The current Asean special envoy to Myanmar, veteran Laotian diplomat Alounkeo Kittikhoun, has held meetings with Myanmar junta leader Min Aung Hlaing as well as Ms Zin Mar Aung, Foreign Minister of the rival National Unity Government.

In view of the junta’s resistance towards Asean’s peace plan, the bloc had limited Myanmar’s representation at certain high-level meetings to non-political appointees, essentially shutting out Senior General Min Aung Hlaing and its foreign minister Than Swe.

The junta responded by not sending a senior official in their place, which meant Myanmar was not represented at these meetings until Jan 29.

Meanwhile, Asean foreign ministers also had a “delicate but sincere and candid” discussion about the war in Gaza, revealed Dr Balakrishnan.

An Israeli military offensive triggered by an Oct 7 attack by Hamas – the militant Palestinian group governing Gaza – has killed more than 26,000 people so far, says Gaza’s Health Ministry. About 130 hostages, including eight Thais, are still held by Hamas in Gaza.

On Jan 26, the International Court of Justice said Israel must prevent genocidal acts in Gaza and allow humanitarian aid into the area. Israel, which has vowed to crush Hamas, plans to continue its military campaign.
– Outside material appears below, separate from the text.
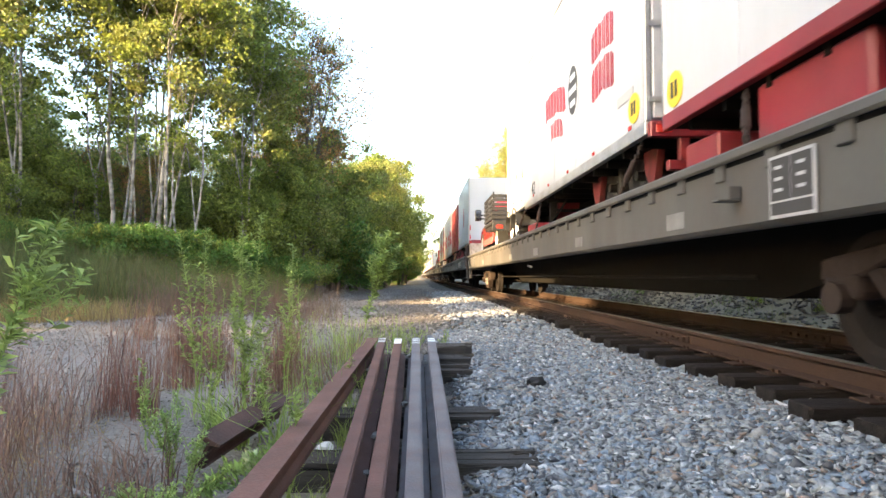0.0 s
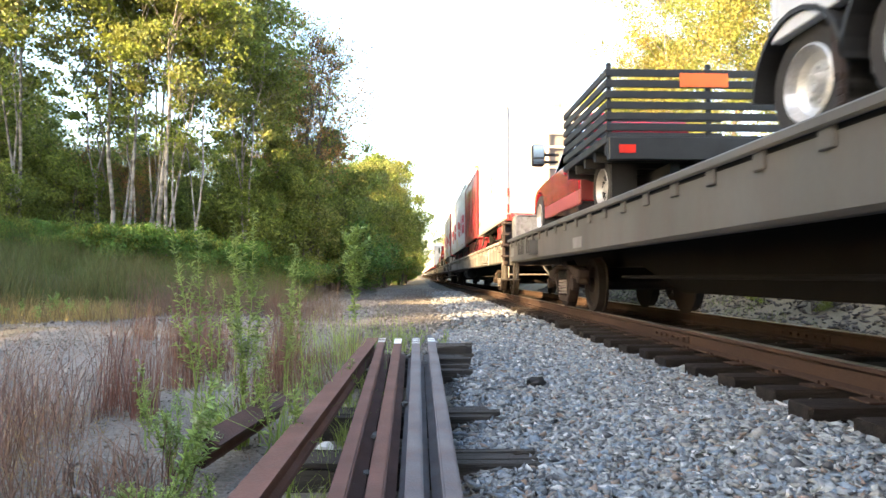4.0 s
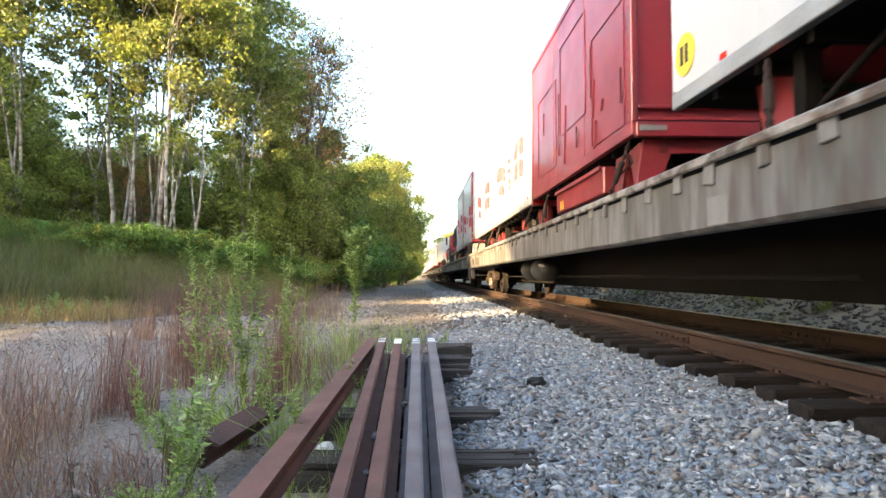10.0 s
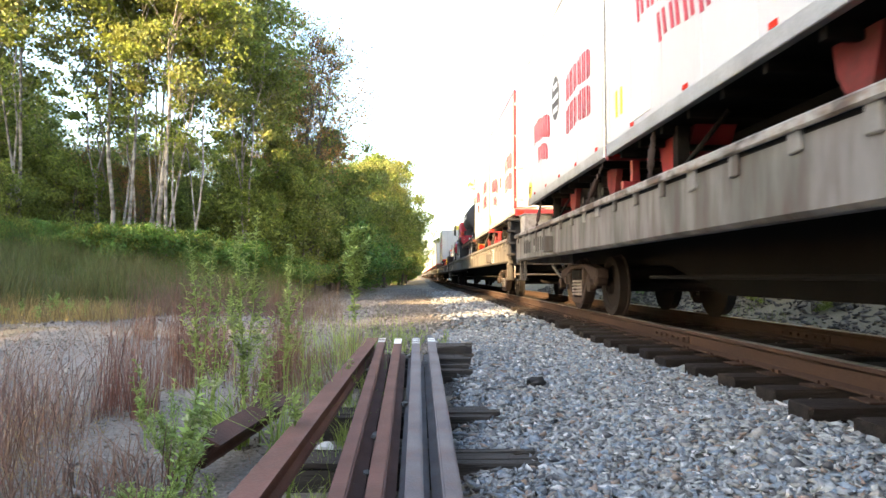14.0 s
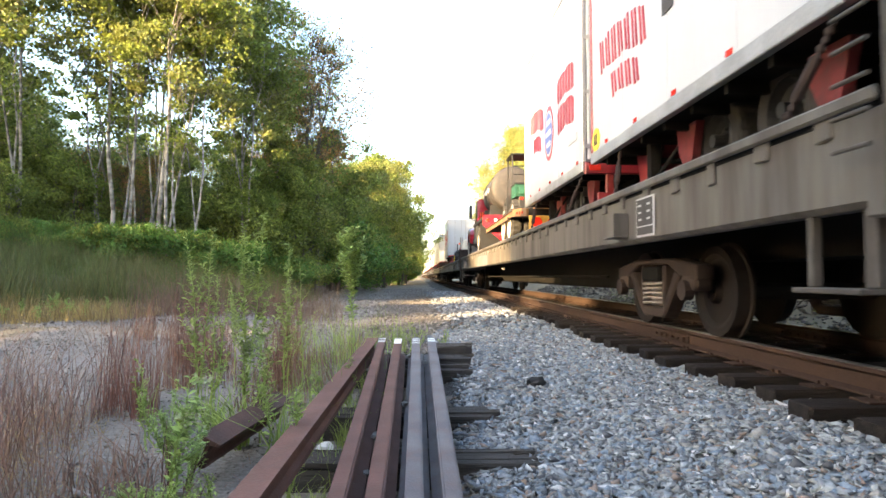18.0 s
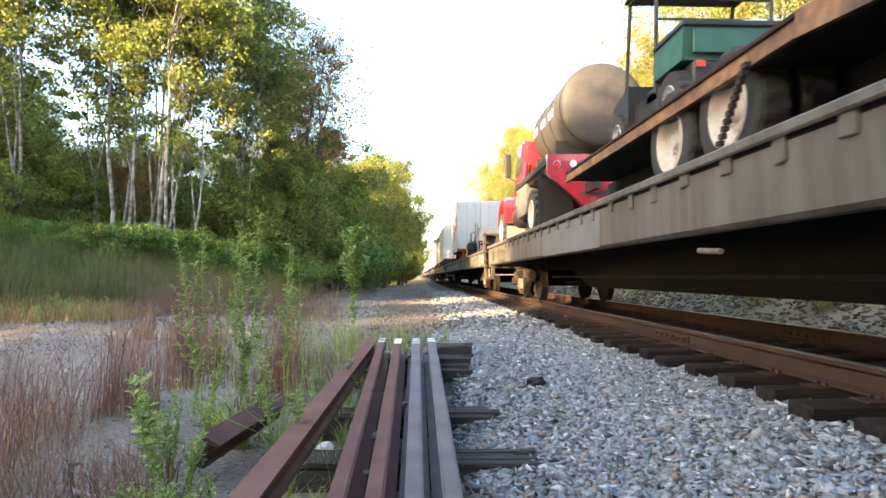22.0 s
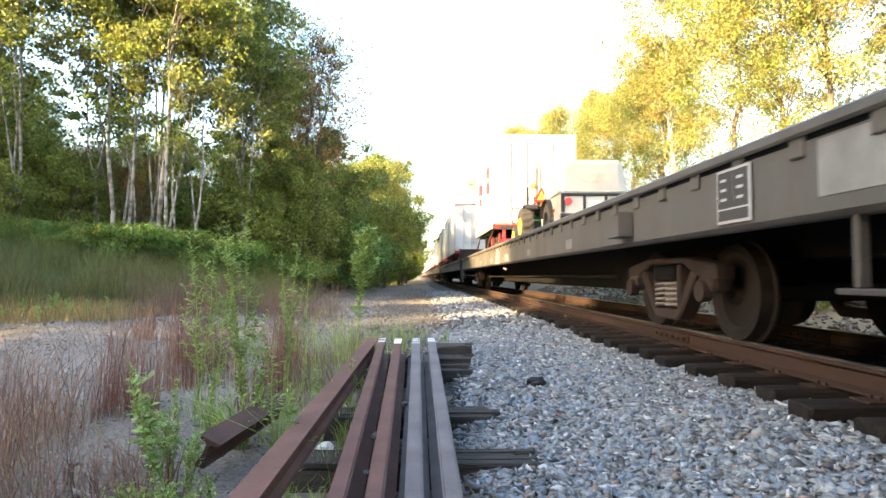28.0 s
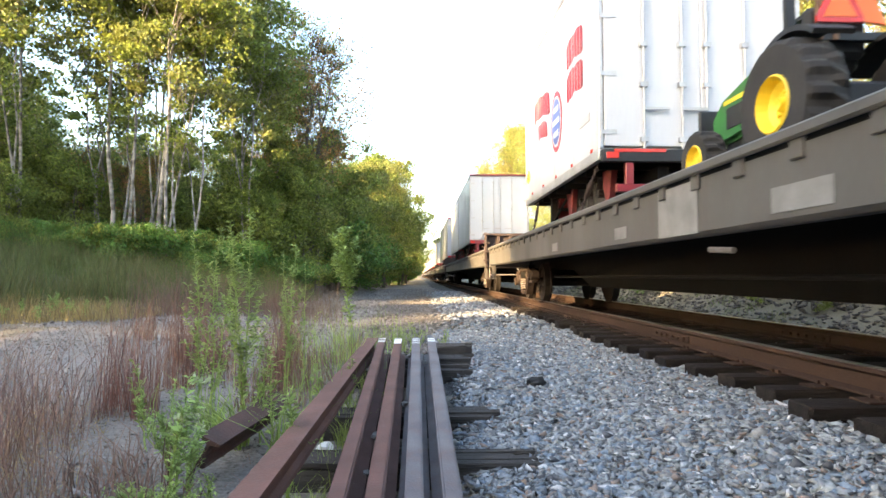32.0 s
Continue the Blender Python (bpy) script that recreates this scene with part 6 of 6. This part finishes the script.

Dr Balakrishnan said that while there were some differences in perspectives among the Asean countries on Gaza, they agreed on the need to follow international humanitarian law, to call out terrorism and harm of innocent civilians – whatever the pretext or excuse – and also to have Hamas release the hostages unconditionally.

“The other important point is that all of us agree that the only way forward is a negotiated two-state solution, which has to come from honest-to-goodness conversations across the table, good faith negotiations between the Israelis and the Palestinians,” he said.

This agreement on the fundamentals “reaffirms Asean cohesion, Asean unity, consensus on key points”, he said.